Paleo Pairing: Seared Scallops & Sancerre

Day 3 on Paleo and I already feel my energy levels exploding.  I am keeping it simple this Friday with a nice plate of seared sea scallops with a side of roasted asparagus.  My perfect Paleo Pairing for this is a Sancerre from the Loire Valley of France.  Sancerre is a region within the Loire and the wines are made from the Sauvignon Blanc grape.  These wines are dry, bright and acidic with lots of minerality and notes of citrus and fresh cut grass. I recently had the Domaine Vincent Delaporte Sancerre and it was a terrific pairing with asparagus soup. Christian Salmon is also another solid producer of Sancerre that’s available at many wine shops.

Seared Scallops & Roasted Asparagus

INGREDIENTS

Scallops
Asparagus
3 tbsp Olive Oil
Sea salt & pepper
Herbs de Provence
Garlic Powder

DIRECTIONS

For the roasted asparagus, preheat the oven to 375 degrees. Cut about a quarter an inch off the ends of the asparagus. Toss asparagus in one tbsp. of olive oil, sea salt, pepper, garlic powder and Herbs de Provence. Roast for 12-15 minutes for thick asparagus.

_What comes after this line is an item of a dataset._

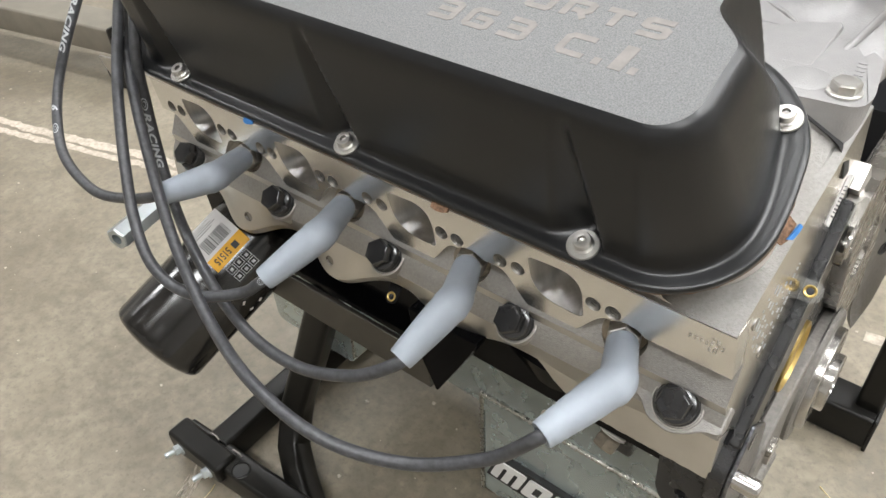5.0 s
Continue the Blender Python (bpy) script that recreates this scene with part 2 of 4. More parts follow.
def round_poly(pts, radii, n=6):
    """A polygon with round corners."""
    out = []
    for k, p in enumerate(pts):
        p, a, b = Vector(p), Vector(pts[k - 1]), Vector(pts[(k + 1) % len(pts)])
        r = radii[k] if isinstance(radii, (list, tuple)) else radii
        u, w = (a - p).normalized() * r, (b - p).normalized() * r
        for i in range(n + 1):
            s = i / n
            out.append(tuple((p + u) * (1 - s) ** 2 + p * 2 * s * (1 - s) + (p + w) * s * s))
    return out


def carve(bm, cutters):
    """The mesh with the cutters taken out of it."""
    bmesh.ops.recalc_face_normals(bm, faces=bm.faces)
    me = bpy.data.meshes.new("blank")
    bm.to_mesh(me)
    bm.free()
    ob = new("blank", me)
    made = []
    for cut in cutters:
        bmesh.ops.recalc_face_normals(cut, faces=cut.faces)
        cm = bpy.data.meshes.new("cutter")
        cut.to_mesh(cm)
        cut.free()
        co = new("cutter", cm)
        md = ob.modifiers.new("cut", "BOOLEAN")
        md.object, md.operation, md.solver = co, "DIFFERENCE", "EXACT"
        made.append(co)
    bpy.context.view_layer.update()
    done = bpy.data.meshes.new_from_object(ob.evaluated_get(bpy.context.evaluated_depsgraph_get()))
    for o in (ob, *made):
        data = o.data
        bpy.data.objects.remove(o)
        bpy.data.meshes.remove(data)
    out = bmesh.new()
    out.from_mesh(done)
    bpy.data.meshes.remove(done)
    return out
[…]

Pat dry scallops, the drier they are the better the sear.  Sprinkle with salt, pepper, garlic powder & Herbs de Provcnce. Pre-heat a cast iron skillet over medium-high heat, then add olive oil and sear the scallops for about 2 – 2  1/2  minutes per side until a nice golden crust forms. The scallops should be translucent in the center. Serve immediately. Delicious and simple!